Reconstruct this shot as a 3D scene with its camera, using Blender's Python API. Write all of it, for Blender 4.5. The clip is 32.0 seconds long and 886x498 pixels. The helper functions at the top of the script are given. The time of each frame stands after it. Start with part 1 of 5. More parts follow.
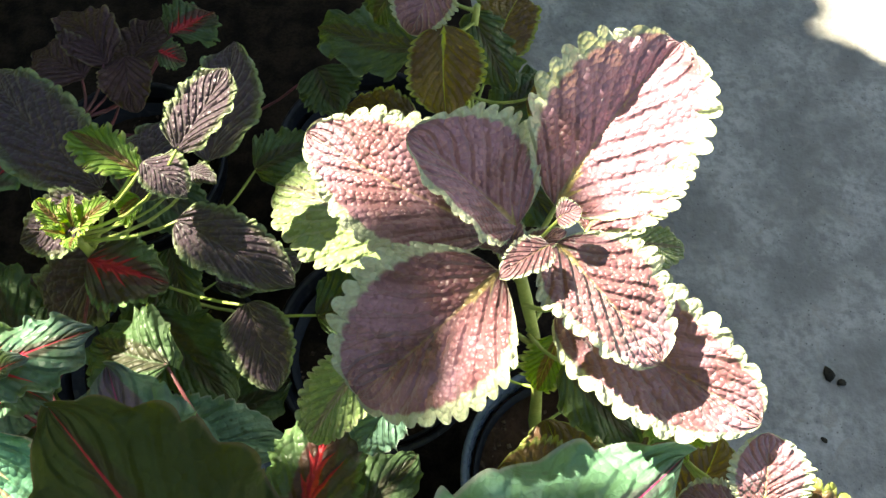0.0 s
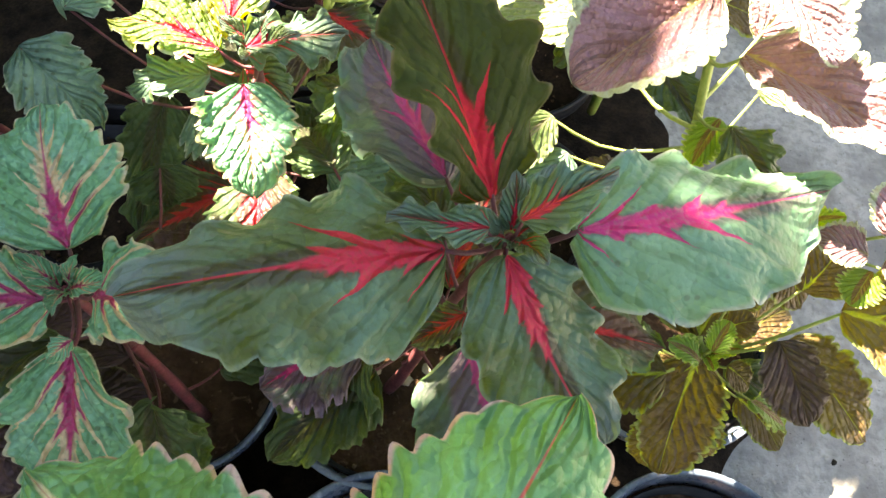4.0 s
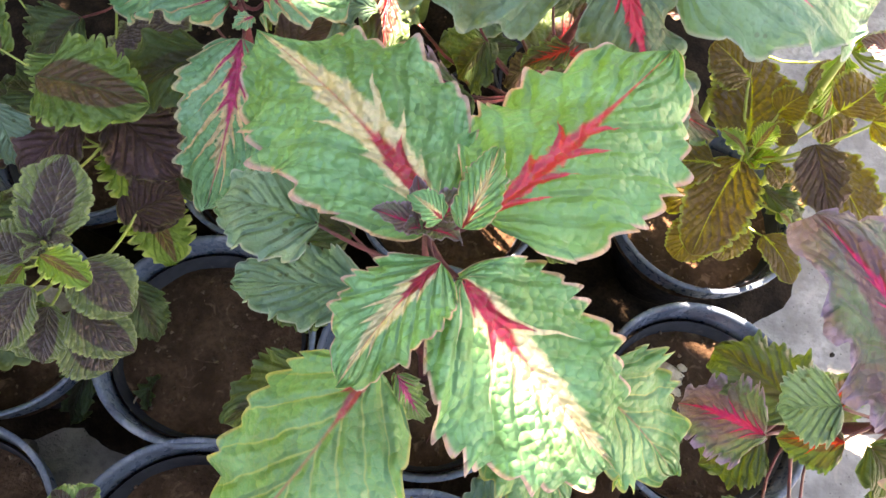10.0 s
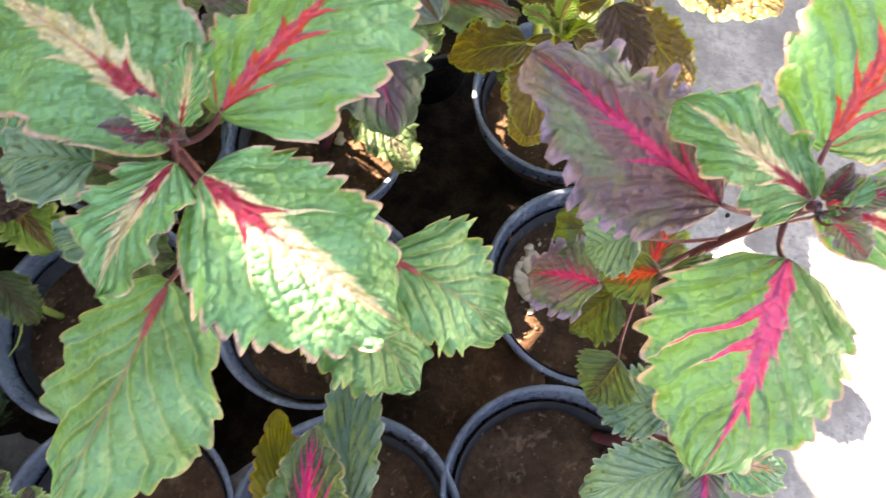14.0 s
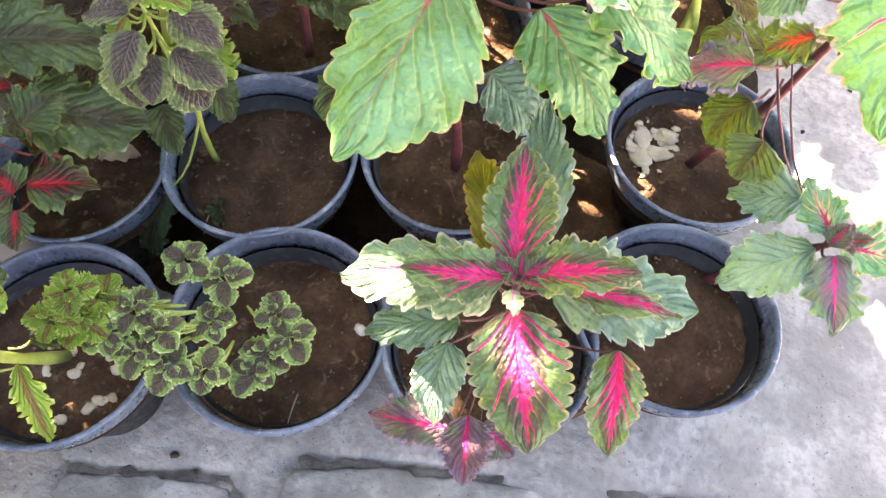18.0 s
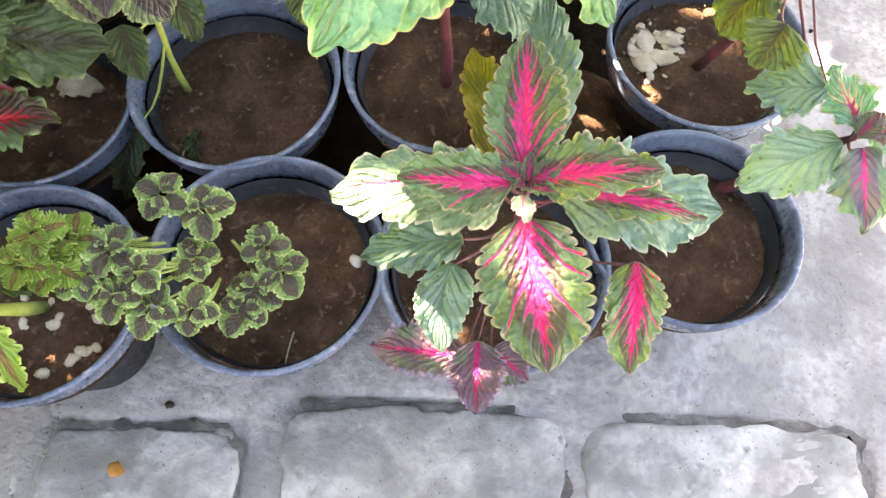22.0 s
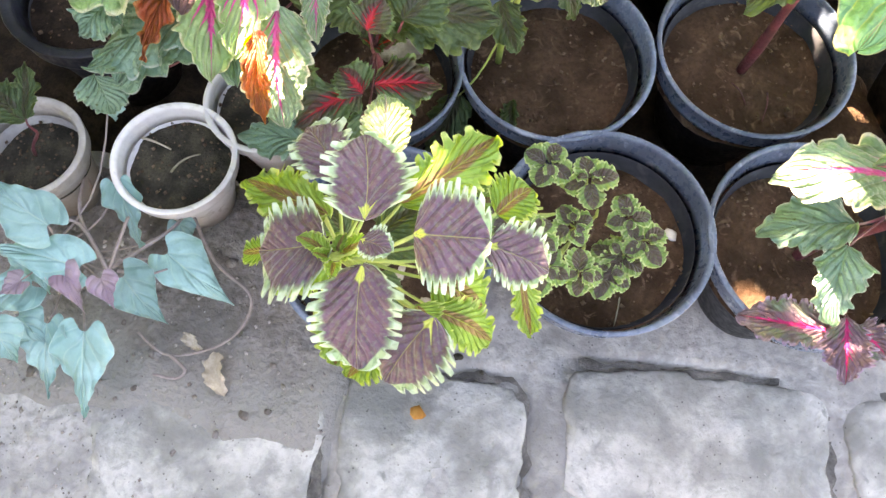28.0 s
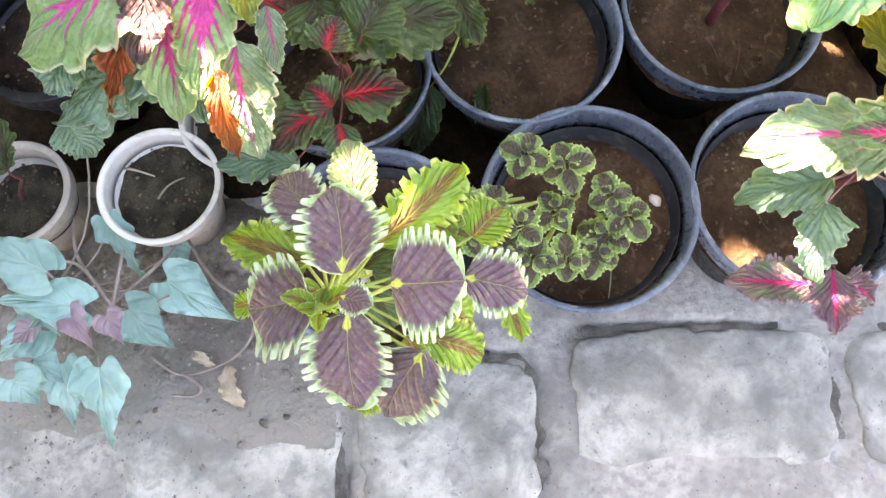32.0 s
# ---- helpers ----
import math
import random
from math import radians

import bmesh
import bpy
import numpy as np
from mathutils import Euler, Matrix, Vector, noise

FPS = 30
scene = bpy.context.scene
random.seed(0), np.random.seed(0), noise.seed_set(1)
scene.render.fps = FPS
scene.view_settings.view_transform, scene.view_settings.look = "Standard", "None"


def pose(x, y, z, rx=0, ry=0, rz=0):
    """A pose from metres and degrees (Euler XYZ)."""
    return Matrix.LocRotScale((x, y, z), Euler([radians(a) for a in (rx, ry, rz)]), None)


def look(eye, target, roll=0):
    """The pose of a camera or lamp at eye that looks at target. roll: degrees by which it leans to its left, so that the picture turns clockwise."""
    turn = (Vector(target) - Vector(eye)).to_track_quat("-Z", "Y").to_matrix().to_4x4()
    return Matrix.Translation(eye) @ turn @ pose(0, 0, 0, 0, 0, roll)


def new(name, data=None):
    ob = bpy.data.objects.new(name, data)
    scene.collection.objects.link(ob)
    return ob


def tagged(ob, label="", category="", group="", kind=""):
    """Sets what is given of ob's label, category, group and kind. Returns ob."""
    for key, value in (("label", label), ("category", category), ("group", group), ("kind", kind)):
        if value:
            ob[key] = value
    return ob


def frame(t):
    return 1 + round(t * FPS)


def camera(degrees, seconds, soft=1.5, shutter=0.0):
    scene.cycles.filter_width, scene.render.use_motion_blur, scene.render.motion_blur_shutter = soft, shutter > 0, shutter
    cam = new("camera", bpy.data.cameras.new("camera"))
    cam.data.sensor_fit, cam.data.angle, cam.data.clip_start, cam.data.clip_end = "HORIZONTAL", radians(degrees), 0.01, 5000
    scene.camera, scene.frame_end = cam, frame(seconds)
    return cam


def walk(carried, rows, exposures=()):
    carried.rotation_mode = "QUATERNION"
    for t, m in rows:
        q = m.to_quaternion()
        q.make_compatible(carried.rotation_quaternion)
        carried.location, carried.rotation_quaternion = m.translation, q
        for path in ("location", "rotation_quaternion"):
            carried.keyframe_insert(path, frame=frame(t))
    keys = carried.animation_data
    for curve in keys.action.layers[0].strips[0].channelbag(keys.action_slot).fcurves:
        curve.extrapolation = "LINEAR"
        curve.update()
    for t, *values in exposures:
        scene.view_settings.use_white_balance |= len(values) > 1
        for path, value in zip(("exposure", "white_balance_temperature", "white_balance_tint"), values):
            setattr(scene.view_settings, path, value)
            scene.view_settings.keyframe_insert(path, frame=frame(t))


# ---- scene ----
cam = camera(63.0, 32.0, 1.5, 0.2)
PATH = [
    (0, (0.0, 0.007, 0.836), (-0.004, 0.738, -1.026), 0.5),
    (0.5, (-0.011, -0.002, 0.832), (-0.027, 0.712, -1.036), 0.8),
    (1, (-0.023, -0.016, 0.837), (-0.069, 0.704, -1.028), -0.0),
    (1.5, (-0.02, -0.021, 0.841), (-0.077, 0.702, -1.023), -0.1),
    (2, (-0.032, -0.041, 0.845), (-0.129, 0.684, -1.017), -0.4),
    (2.5, (-0.053, -0.071, 0.85), (-0.199, 0.657, -1.007), 0.1),
    (3, (-0.064, -0.107, 0.849), (-0.201, 0.683, -0.983), 3.4),
    (3.5, (-0.065, -0.164, 0.835), (-0.164, 0.683, -0.974), 6.1),
    (4, (-0.062, -0.198, 0.833), (-0.202, 0.632, -0.981), 2.9),
    (4.5, (-0.07, -0.21, 0.859), (-0.206, 0.604, -0.962), 1.8),
    (6.5, (-0.075, -0.294, 0.884), (-0.234, 0.575, -0.911), 3.8),
    (7, (-0.088, -0.311, 0.877), (-0.292, 0.498, -0.941), 7.8),
    (7.5, (-0.09, -0.318, 0.876), (-0.319, 0.482, -0.942), 8.5),
    (8, (-0.078, -0.324, 0.875), (-0.295, 0.486, -0.941), 9.5),
    (8.5, (-0.075, -0.345, 0.872), (-0.291, 0.462, -0.945), 9.1),
    (9, (-0.068, -0.361, 0.867), (-0.277, 0.446, -0.951), 9.0),
    (9.5, (-0.059, -0.376, 0.862), (-0.255, 0.427, -0.959), 9.1),
    (10, (-0.062, -0.392, 0.844), (-0.229, 0.396, -0.986), 9.5),
    (10.5, (-0.073, -0.41, 0.84), (-0.262, 0.359, -0.997), 7.5),
    (11, (-0.057, -0.422, 0.838), (-0.256, 0.351, -0.995), 5.7),
    (11.5, (-0.039, -0.426, 0.839), (-0.217, 0.347, -0.998), 5.6),
    (12, (-0.037, -0.42, 0.849), (-0.213, 0.357, -0.986), 3.8),
    (12.5, (-0.041, -0.429, 0.851), (-0.229, 0.35, -0.981), 3.0),
    (13, (-0.027, -0.443, 0.849), (-0.229, 0.319, -0.989), 1.7),
    (13.5, (0.004, -0.444, 0.844), (-0.178, 0.297, -1.005), 0.1),
    (14, (0.051, -0.406, 0.85), (-0.046, 0.301, -1.019), 1.5),
    (14.5, (0.092, -0.372, 0.861), (0.074, 0.352, -1.003), 4.0),
    (16.5, (0.05, -0.487, 0.936), (-0.086, 0.397, -0.853), 0.5),
    (17, (0.0, -0.566, 0.899), (-0.21, 0.321, -0.881), 0.2),
    (17.5, (-0.055, -0.642, 0.85), (-0.217, 0.251, -0.932), 3.9),
    (18, (-0.046, -0.663, 0.825), (-0.16, 0.208, -0.972), 4.1),
    (18.5, (-0.076, -0.662, 0.829), (-0.194, 0.19, -0.977), 2.6),
    (19, (-0.13, -0.678, 0.834), (-0.272, 0.164, -0.975), 2.6),
    (19.5, (-0.169, -0.7, 0.83), (-0.359, 0.136, -0.978), 1.1),
    (20, (-0.146, -0.678, 0.816), (-0.302, 0.145, -1.0), 2.3),
    (20.5, (-0.091, -0.649, 0.801), (-0.204, 0.164, -1.023), 1.7),
    (21, (-0.058, -0.652, 0.772), (-0.126, 0.1, -1.08), 2.9),
    (21.5, (-0.049, -0.665, 0.769), (-0.116, 0.077, -1.087), 3.3),
    (22, (-0.051, -0.665, 0.772), (-0.118, 0.077, -1.084), 2.9),
    (22.5, (-0.051, -0.663, 0.77), (-0.105, 0.087, -1.083), 3.9),
    (23, (-0.064, -0.668, 0.78), (-0.135, 0.089, -1.069), 3.5),
    (23.5, (-0.109, -0.683, 0.801), (-0.253, 0.073, -1.044), 0.4),
    (24, (-0.195, -0.712, 0.826), (-0.403, 0.086, -0.996), 0.6),
    (24.5, (-0.321, -0.705, 0.783), (-0.513, -0.016, -1.085), 3.4),
    (26.5, (-0.327, -0.692, 0.734), (-0.427, -0.055, -1.16), 5.4),
    (27, (-0.328, -0.689, 0.729), (-0.409, -0.072, -1.172), 6.9),
    (27.5, (-0.333, -0.703, 0.741), (-0.419, -0.089, -1.16), 6.8),
    (28, (-0.349, -0.732, 0.807), (-0.424, -0.073, -1.08), 5.3),
    (28.5, (-0.351, -0.717, 0.805), (-0.452, -0.104, -1.096), 0.6),
    (29, (-0.35, -0.691, 0.81), (-0.493, -0.103, -1.097), 0.4),
    (29.5, (-0.333, -0.663, 0.829), (-0.444, -0.073, -1.078), -1.3),
    (30, (-0.32, -0.658, 0.841), (-0.43, -0.08, -1.071), -2.3),
    (30.5, (-0.326, -0.677, 0.838), (-0.429, -0.101, -1.074), -1.3),
    (31, (-0.333, -0.683, 0.826), (-0.419, -0.127, -1.093), 0.4),
    (31.5, (-0.342, -0.685, 0.841), (-0.42, -0.123, -1.077), 0.0),
    (32, (-0.34, -0.688, 0.833), (-0.411, -0.173, -1.098), -3.3),
]
walk(cam, [(t, look(eye, target, roll)) for t, eye, target, roll in PATH], exposures=((0, 2.7, 7850, 3), (2, 2.62, 7850, 3), (3, 3.35, 8300, 10), (4, 3.9, 8900, 13), (7, 4.38, 9200, 22), (10, 4.42, 9500, 25), (12, 4.57, 9300, 25), (13, 4.64, 9300, 25), (14, 4.4, 9300, 25), (16.5, 4.2, 9300, 23), (17, 4.5, 9400, 23), (18, 5.0, 9600, 27), (21, 5.15, 9800, 25), (23, 5.05, 9800, 24), (24, 5.25, 9700, 24), (27, 5.2, 9800, 24), (32, 5.2, 9800, 24)))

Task
Locate the lines above that hold the word "label". Show every one of them.

Written response
def tagged(ob, label="", category="", group="", kind=""):
    """Sets what is given of ob's label, category, group and kind. Returns ob."""
    for key, value in (("label", label), ("category", category), ("group", group), ("kind", kind)):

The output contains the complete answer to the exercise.